On the other hand, I recognise that I have been, mostly, lucky that I haven't lost anything through the separation of my various iterations. I still have (most of) my old email accounts; I was able to download my non-fannish LJ before leaving the site and import the fannish one to DW; I keep backup copies of my fic that's post to AO3; and I didn't have any content on Tumblr to be preserved when I left that site.

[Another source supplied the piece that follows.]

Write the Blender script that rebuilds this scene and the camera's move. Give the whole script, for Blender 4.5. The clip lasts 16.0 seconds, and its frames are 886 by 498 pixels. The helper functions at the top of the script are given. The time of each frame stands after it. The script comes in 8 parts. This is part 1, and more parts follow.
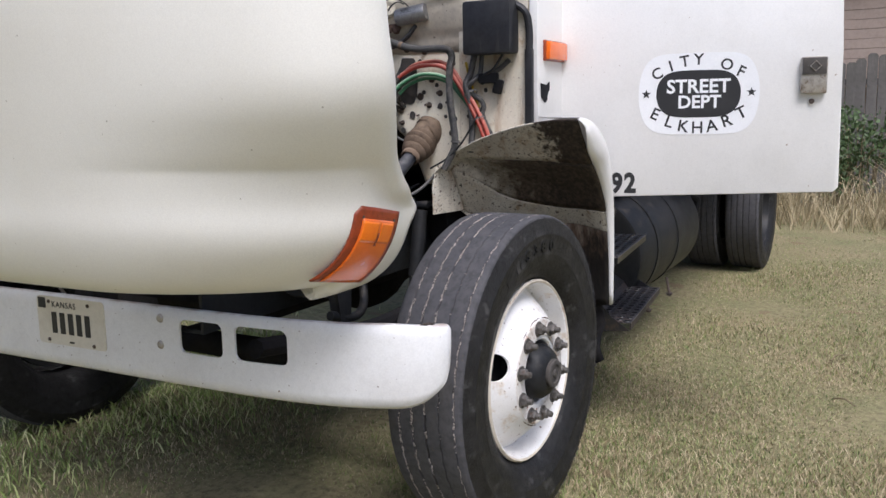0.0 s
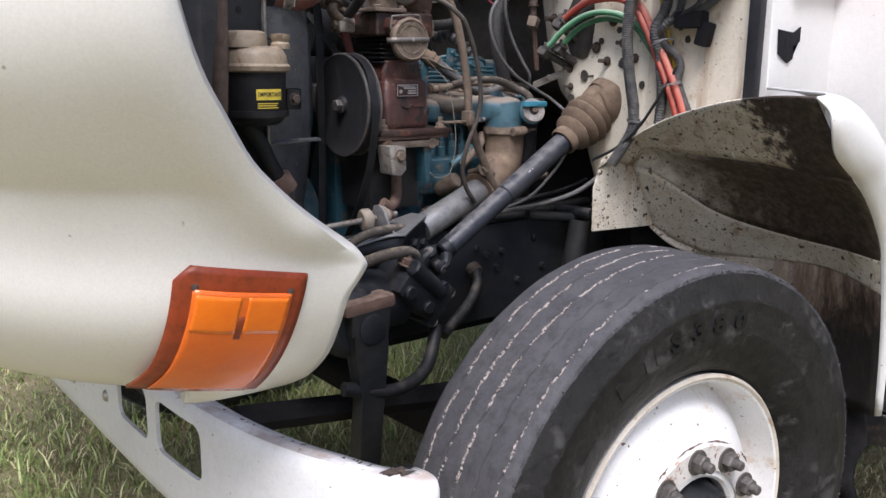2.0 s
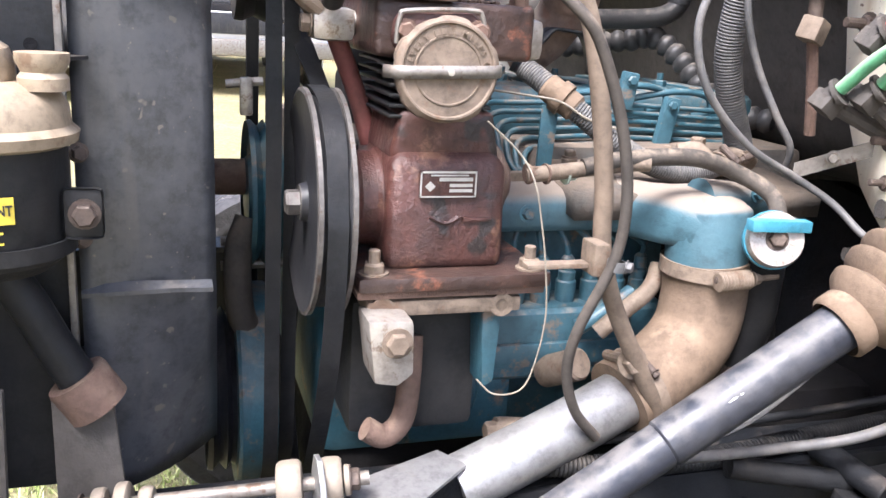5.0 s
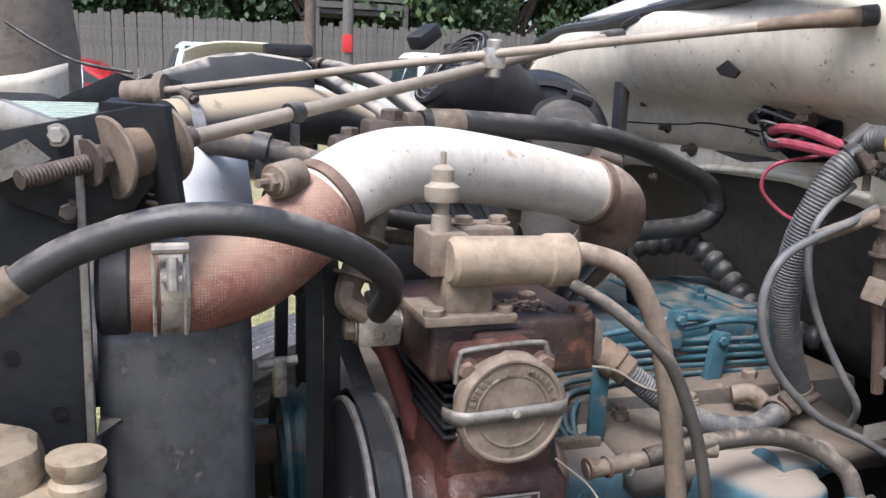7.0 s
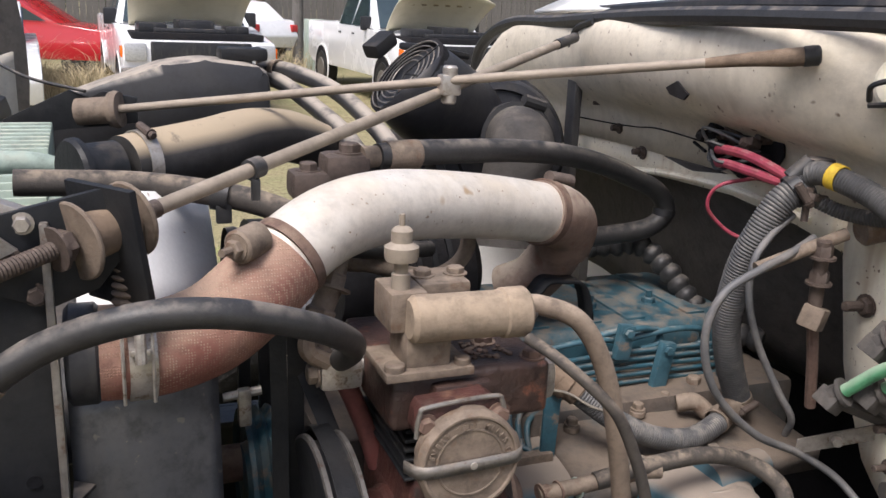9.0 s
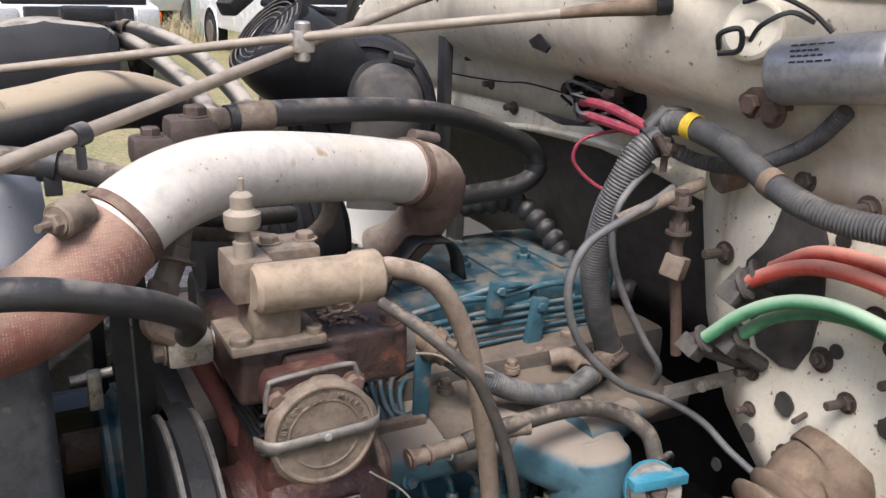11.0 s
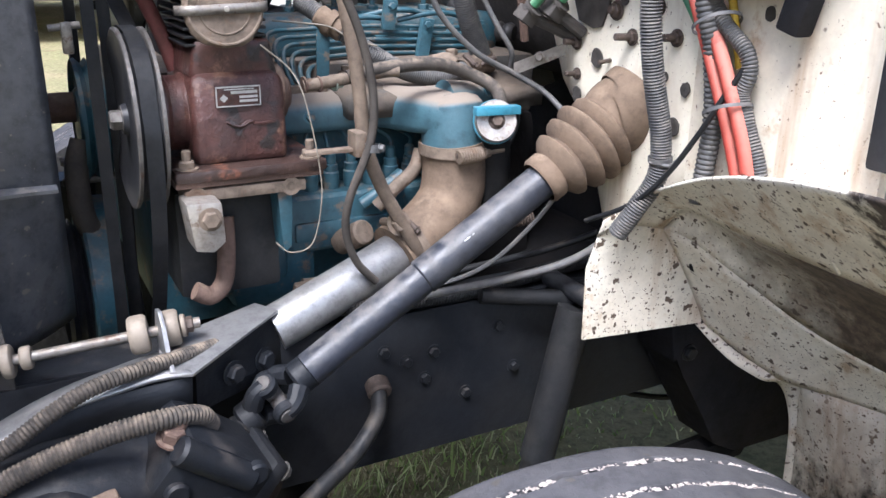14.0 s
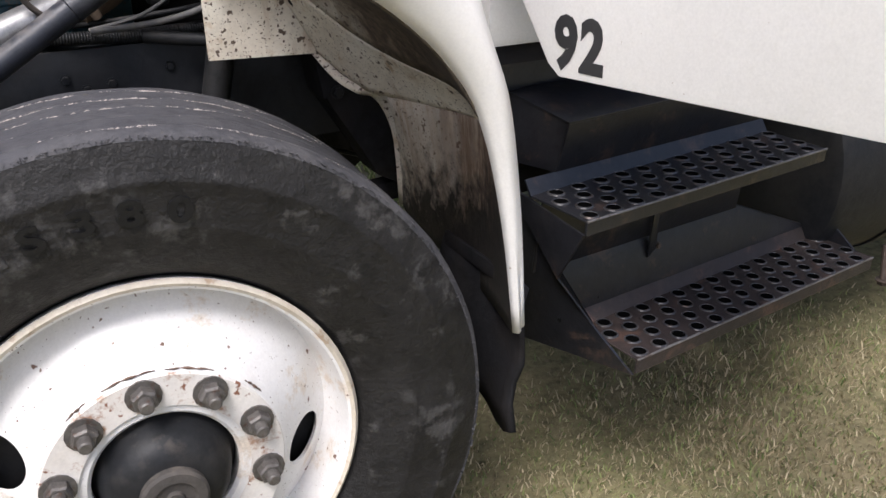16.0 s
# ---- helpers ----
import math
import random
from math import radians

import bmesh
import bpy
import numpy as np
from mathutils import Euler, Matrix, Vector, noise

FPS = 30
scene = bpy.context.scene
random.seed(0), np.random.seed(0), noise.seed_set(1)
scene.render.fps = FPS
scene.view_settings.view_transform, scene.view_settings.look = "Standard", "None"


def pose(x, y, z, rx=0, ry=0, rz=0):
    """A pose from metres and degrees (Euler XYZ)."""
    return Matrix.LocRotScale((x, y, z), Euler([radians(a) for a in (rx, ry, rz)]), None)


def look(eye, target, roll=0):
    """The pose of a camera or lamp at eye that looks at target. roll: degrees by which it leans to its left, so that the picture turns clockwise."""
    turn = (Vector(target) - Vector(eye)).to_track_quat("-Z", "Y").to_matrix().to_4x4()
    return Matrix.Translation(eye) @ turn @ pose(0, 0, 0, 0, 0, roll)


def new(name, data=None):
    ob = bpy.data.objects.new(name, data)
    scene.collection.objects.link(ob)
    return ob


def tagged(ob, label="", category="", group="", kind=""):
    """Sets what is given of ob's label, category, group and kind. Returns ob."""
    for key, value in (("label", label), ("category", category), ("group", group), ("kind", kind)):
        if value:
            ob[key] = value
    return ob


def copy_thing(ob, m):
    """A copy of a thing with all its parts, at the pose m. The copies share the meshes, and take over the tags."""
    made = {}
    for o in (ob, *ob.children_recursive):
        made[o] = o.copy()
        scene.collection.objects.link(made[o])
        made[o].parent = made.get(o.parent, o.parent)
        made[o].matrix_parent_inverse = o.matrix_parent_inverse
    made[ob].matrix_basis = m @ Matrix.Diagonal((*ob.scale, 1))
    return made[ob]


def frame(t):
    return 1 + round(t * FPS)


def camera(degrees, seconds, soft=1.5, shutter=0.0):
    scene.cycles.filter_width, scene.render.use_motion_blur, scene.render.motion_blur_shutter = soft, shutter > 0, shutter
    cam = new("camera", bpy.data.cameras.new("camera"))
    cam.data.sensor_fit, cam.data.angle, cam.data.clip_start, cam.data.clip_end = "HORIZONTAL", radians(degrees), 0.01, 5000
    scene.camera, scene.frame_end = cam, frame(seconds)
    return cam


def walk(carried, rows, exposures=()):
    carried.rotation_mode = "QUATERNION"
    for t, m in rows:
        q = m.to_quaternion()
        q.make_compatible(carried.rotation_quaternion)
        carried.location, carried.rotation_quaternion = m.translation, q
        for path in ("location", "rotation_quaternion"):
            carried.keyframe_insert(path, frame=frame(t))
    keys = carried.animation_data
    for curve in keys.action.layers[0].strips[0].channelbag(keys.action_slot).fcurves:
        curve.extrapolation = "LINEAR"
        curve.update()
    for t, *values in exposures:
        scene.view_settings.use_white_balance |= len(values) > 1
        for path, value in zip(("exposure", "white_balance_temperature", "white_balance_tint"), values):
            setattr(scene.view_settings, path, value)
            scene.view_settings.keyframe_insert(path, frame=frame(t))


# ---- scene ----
cam = camera(54.3, 16.0)
METRES, EYE, TILT, LEAN, TURN = 4.32, 1.326, -9.0, 1.15, -62.0
AHEAD, ASIDE = -2.50, -1.03
ROWS = [
    (0.0, 0.0, 0.0, 0.0, 0.0, 0.0, -0.0),
    (0.5, 0.0402, 0.0685, 0.0118, 4.74, -1.37, -0.63),
    (1.0, 0.0688, 0.1423, 0.0281, 9.87, -2.09, -1.59),
    (1.5, 0.0961, 0.2049, 0.0418, 17.16, -3.24, -3.7),
    (2.0, 0.1025, 0.2603, 0.0489, 23.26, -4.48, -5.21),
    (2.5, 0.0977, 0.312, 0.063, 27.27, -5.85, -5.92),
    (3.0, 0.0948, 0.3682, 0.0766, 31.74, -6.76, -7.78),
    (5.5, 0.0191, 0.5315, 0.1212, 45.08, -9.9, -9.88),
    (6.0, 0.0088, 0.5283, 0.1367, 45.03, -8.77, -8.69),
    (6.5, 0.0052, 0.524, 0.1477, 44.11, -6.57, -8.84),
    (7.0, 0.0044, 0.5209, 0.158, 43.33, -5.44, -9.13),
    (7.5, 0.0034, 0.5187, 0.1674, 42.69, -5.63, -9.62),
    (8.0, 0.0021, 0.5168, 0.1738, 41.98, -7.09, -9.82),
    (10.5, 0.008, 0.5204, 0.1864, 35.9, -10.46, -7.52),
    (11.0, 0.0081, 0.5274, 0.1823, 33.65, -10.72, -7.72),
    (11.5, 0.0096, 0.5322, 0.1745, 32.84, -11.7, -7.65),
    (12.0, 0.0131, 0.537, 0.1662, 33.13, -12.51, -7.87),
    (12.5, 0.0241, 0.5395, 0.1532, 34.07, -12.62, -9.01),
    (13.0, 0.0434, 0.5325, 0.1384, 35.17, -11.76, -9.75),
    (13.5, 0.065, 0.5066, 0.1215, 34.47, -11.99, -8.14),
    (14.0, 0.0915, 0.4831, 0.1112, 33.63, -12.64, -6.88),
    (14.5, 0.1371, 0.4589, 0.0895, 34.07, -12.18, -7.3),
    (15.0, 0.1749, 0.4475, 0.0779, 33.19, -13.17, -7.11),
    (15.5, 0.2134, 0.462, 0.0744, 32.76, -14.98, -7.02),
    (16.0, 0.2643, 0.4733, 0.0753, 32.3, -18.08, -5.69),
]
EXPOSURES = [(0.0, 0.14, 5950, 14), (1.0, 0.25, 5950, 14), (1.5, 0.25, 5950, 15), (2.0, 0.44, 6000, 15), (2.5, 0.46, 6050, 16), (3.0, 0.85, 6050, 16), (5.5, 2.18, 6100, 15), (6.0, 1.95, 5950, 14), (6.5, 1.5, 5700, 13), (7.0, 1.08, 5850, 12), (8.0, 0.6, 6300, 14), (10.5, 0.66, 6350, 14), (11.0, 0.82, 6200, 13), (11.5, 1.1, 5900, 13), (12.0, 1.28, 5750, 12), (13.0, 1.48, 5700, 13), (14.0, 1.42, 5750, 13), (14.5, 1.36, 5750, 12), (15.0, 1.18, 5700, 12), (15.5, 0.86, 5850, 13), (16.0, 0.47, 6200, 14)]
walk(cam, [(t, pose(AHEAD, ASIDE, EYE, TILT, LEAN, TURN) @ pose(METRES * x, METRES * y, METRES * z, 90 + pitch, roll, yaw)) for t, x, y, z, yaw, pitch, roll in ROWS], EXPOSURES)


# ---- world, sun and sky ----
world = bpy.data.worlds.new("world")
scene.world = world
world.use_nodes = True
wn = world.node_tree.nodes
sky = wn.new("ShaderNodeTexSky")
sky.sky_type = "NISHITA"
sky.sun_disc = False
sky.sun_elevation, sky.sun_rotation = radians(57.5), radians(226)
sky.air_density, sky.dust_density = 1.0, 4.0
wn["Background"].inputs["Strength"].default_value = 0.128
world.node_tree.links.new(sky.outputs["Color"], wn["Background"].inputs["Color"])
sun = new("sun", bpy.data.lights.new("sun", "SUN"))
sun.data.energy, sun.data.angle, sun.data.color = 2.7, radians(24), (1.0, 0.97, 0.93)
sun.matrix_world = look((-4.6, -4.4, 10.0), (0, 0, 0))


# ---- shape helpers ----
def thing(name, at=(0, 0, 0), label="", category="", group="", kind=""):
    ob = new(name)
    ob.empty_display_size = 0.05
    ob.location = at
    return tagged(ob, label, category, group, kind)


def root_shift(ob):
    return Vector(ob.location) if ob.data is None else Vector((0, 0, 0))


def finish(bm, smooth=35):
    bmesh.ops.remove_doubles(bm, verts=bm.verts, dist=1e-6)
    bmesh.ops.recalc_face_normals(bm, faces=bm.faces)
    if smooth:
        lim = radians(smooth)
        for f in bm.faces:
            f.smooth = True
        for e in bm.edges:
            if len(e.link_faces) == 2 and e.calc_face_angle(0) > lim:
                e.smooth = False


def part(name, bm, material, parent=None, label="", smooth=35, kind="", xf=None):
    """Links a bmesh, drawn in world places (or moved there by xf), as one mesh under a thing or a part."""
    if xf is not None:
        bm.transform(xf)
    finish(bm, smooth)
    me = bpy.data.meshes.new(name)
    bm.to_mesh(me)
    bm.free()
    me.materials.append(material)
    ob = new(name, me)
    if parent is not None:
        ob.parent = parent
        ob.matrix_parent_inverse = Matrix.Translation(-root_shift(parent))
    return tagged(ob, label, kind=kind)


def solo(name, bm, material, label, category, group="", smooth=35, kind=""):
    ob = part(name, bm, material, None, "", smooth)
    return tagged(ob, label, category, group, kind)


def B():
    return bmesh.new()


def frame_axes(d):
    d = Vector(d).normalized()
    h = Vector((0, 0, 1)) if abs(d.z) < 0.9 else Vector((1, 0, 0))
    u = h.cross(d).normalized()
    return d, u, d.cross(u)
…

I do support the idea of being able - of having a right - to preserve what amounts to personal documents, and would love to see this become a broader topic of discussion in the ongoing evolution of privacy rights, data rights, and social media that's going on in the world. One ought to be able to possess and preserve a record of one's tweets, as one's own intellectual property. And it hurts nothing for another site to offer a way to upload it again there, so long as it's not mandatory! :D
no subject
Yeah, I definitely feel this way also, krait! It many not be only the time when you joined fandom -- I'm younger than many users here on DW, both age-wise and in terms of years spent online, and the bleedover aspect for me is almost exclusively associated with surveillance (like the Google and Facebook examples you have here). For me joining online communities in general and fandom in particular in the early 20teens, it also brings up a lot of the worst parts of cancel culture and harassment: someone could, conceivably, dig up a fandom thing I said out of context back in 2016 and use it to chase me away from, e.g., a trans support group. Most of the time, I don't desire transferability, though I definitely understand others' wishes for that. Definitely hard agree on that last paragraph.
Fandom Coders
Yes.
This. This this this this this. Part of why I burn out periodically on participating online was having to hop locations so many times.